Yesterday I posted about how we don't really understand why (not "how", but "why") LLMs work as well as they do, and this study showing that the most advanced the chatbot gets, the more likely it is to make certain errors around data summarization is fascinating. In early 2023 AI boosters were like "if we see LLMs get better at this rate forever, they're going to be insanely smart in no time!" Yet, since GPT-4's release 2 years ago, it really feels like the advances are pretty minor. Sure, the tooling is getting better, but most of these gains seem to be to be us finding more effective ways to use the models, not the models themselves getting meaningfully better. Even the "thinking" models we've seen post Deepseek R1 have been largely been customized models that are to to use chain-of-thought responses which we've found helps them get to better answers.
I'm not denying that models are improving, but I just look at my own experience and stories like this, and it really feels like we had a massive breakthrough in late 2022 that lead to ChatGPT's historic launch, we had some meaningful improvements in the 6 months after that, and ever since then the model gains have been marginal. I'm sure an expert could tell me all the ways the new models are better, but I just don't feel it from the user side.

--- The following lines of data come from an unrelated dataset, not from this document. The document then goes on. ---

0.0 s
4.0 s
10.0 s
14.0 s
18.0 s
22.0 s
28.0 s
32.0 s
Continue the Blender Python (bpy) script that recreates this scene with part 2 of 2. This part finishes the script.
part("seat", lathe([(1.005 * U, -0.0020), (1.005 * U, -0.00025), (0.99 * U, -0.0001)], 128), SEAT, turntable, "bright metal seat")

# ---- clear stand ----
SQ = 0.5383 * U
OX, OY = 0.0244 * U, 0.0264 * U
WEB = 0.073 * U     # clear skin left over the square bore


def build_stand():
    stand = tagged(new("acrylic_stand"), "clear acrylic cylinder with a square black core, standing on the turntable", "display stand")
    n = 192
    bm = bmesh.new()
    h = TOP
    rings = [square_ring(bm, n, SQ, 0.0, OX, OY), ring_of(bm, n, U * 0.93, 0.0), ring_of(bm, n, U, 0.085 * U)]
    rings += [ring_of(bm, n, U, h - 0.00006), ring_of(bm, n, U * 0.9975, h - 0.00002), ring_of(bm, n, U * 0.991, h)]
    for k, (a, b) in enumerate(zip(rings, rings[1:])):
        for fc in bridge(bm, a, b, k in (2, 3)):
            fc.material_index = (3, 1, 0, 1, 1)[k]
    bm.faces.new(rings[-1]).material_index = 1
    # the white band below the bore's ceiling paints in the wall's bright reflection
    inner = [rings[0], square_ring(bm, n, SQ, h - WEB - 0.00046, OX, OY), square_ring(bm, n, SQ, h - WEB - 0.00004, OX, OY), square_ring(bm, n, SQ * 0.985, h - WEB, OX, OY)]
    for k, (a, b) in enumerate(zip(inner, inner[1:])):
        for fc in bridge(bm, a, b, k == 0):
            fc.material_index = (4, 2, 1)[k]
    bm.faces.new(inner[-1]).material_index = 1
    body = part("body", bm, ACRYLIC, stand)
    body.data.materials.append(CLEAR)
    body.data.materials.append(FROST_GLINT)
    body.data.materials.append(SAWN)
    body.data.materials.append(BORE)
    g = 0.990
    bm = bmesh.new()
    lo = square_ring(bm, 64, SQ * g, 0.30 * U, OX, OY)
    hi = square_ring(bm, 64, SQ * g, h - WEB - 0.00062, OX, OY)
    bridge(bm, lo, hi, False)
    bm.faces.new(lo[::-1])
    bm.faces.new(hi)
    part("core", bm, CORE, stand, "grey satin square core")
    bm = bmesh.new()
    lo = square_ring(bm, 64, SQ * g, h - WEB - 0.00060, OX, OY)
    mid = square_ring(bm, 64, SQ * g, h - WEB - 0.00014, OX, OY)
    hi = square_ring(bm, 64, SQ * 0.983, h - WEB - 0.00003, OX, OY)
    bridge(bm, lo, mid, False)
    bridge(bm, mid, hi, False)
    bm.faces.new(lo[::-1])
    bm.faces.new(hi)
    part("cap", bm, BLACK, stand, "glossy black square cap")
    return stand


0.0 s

I guess what I'm getting at is I'm still not convinced that LLMs are on an unstoppable march upwards. Maybe something will change and we'll understand "why" they work or some other major insights that enable us to make some breakthroughs, but it just feels to me like we're finding new and interesting ways to use models of a general performance level to enhance their outputs rather than seeing the models themselves approach anything remotely close to "AI". And honestly, LLMs are still a massively impactful technology, even if they never get much better for day-to-day things than they are today.